DATA SHOWN:
__________

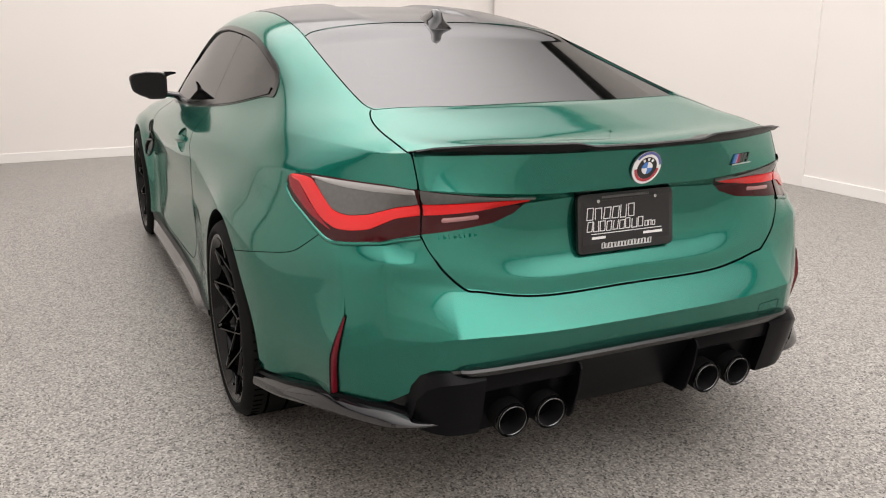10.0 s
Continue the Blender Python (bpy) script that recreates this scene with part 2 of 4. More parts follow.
def tube(pts, r, n=8, closed=False):
    bm = bmesh.new()
    add_tube(bm, pts, r, n, closed)
    return bm


def add_prism(bm, outline, depth, m=None, bevel=0.0):
    """An outline in x and z, thickened along y from 0 to depth."""
    m = m or Matrix()
    a = [bm.verts.new(m @ Vector((x, 0, z))) for x, z in outline]
    b = [bm.verts.new(m @ Vector((x, depth, z))) for x, z in outline]
    fs = [bm.faces.new(a), bm.faces.new(b[::-1])]
    for k in range(len(a)):
        fs.append(bm.faces.new((a[k], b[k], b[(k + 1) % len(a)], a[(k + 1) % len(a)])))
    if bevel:
        bmesh.ops.bevel(bm, geom=list(fs[0].edges) + list(fs[1].edges), offset=bevel, segments=2, profile=0.5, affect="EDGES")


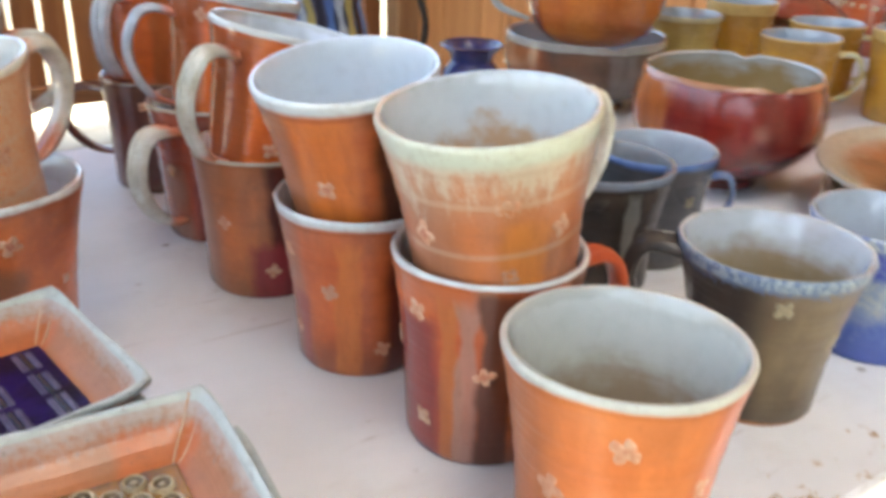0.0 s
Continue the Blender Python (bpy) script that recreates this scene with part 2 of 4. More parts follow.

__________

TASK OBJECTIVE: The records above must be transcribed exactly. Pictures are left out of the copy.

WRITTEN SOLUTION:
10.0 s
Continue the Blender Python (bpy) script that recreates this scene with part 2 of 4. More parts follow.
def tube(pts, r, n=8, closed=False):
    bm = bmesh.new()
    add_tube(bm, pts, r, n, closed)
    return bm


def add_prism(bm, outline, depth, m=None, bevel=0.0):
    """An outline in x and z, thickened along y from 0 to depth."""
    m = m or Matrix()
    a = [bm.verts.new(m @ Vector((x, 0, z))) for x, z in outline]
    b = [bm.verts.new(m @ Vector((x, depth, z))) for x, z in outline]
    fs = [bm.faces.new(a), bm.faces.new(b[::-1])]
    for k in range(len(a)):
        fs.append(bm.faces.new((a[k], b[k], b[(k + 1) % len(a)], a[(k + 1) % len(a)])))
    if bevel:
        bmesh.ops.bevel(bm, geom=list(fs[0].edges) + list(fs[1].edges), offset=bevel, segments=2, profile=0.5, affect="EDGES")


0.0 s
Continue the Blender Python (bpy) script that recreates this scene with part 2 of 4. More parts follow.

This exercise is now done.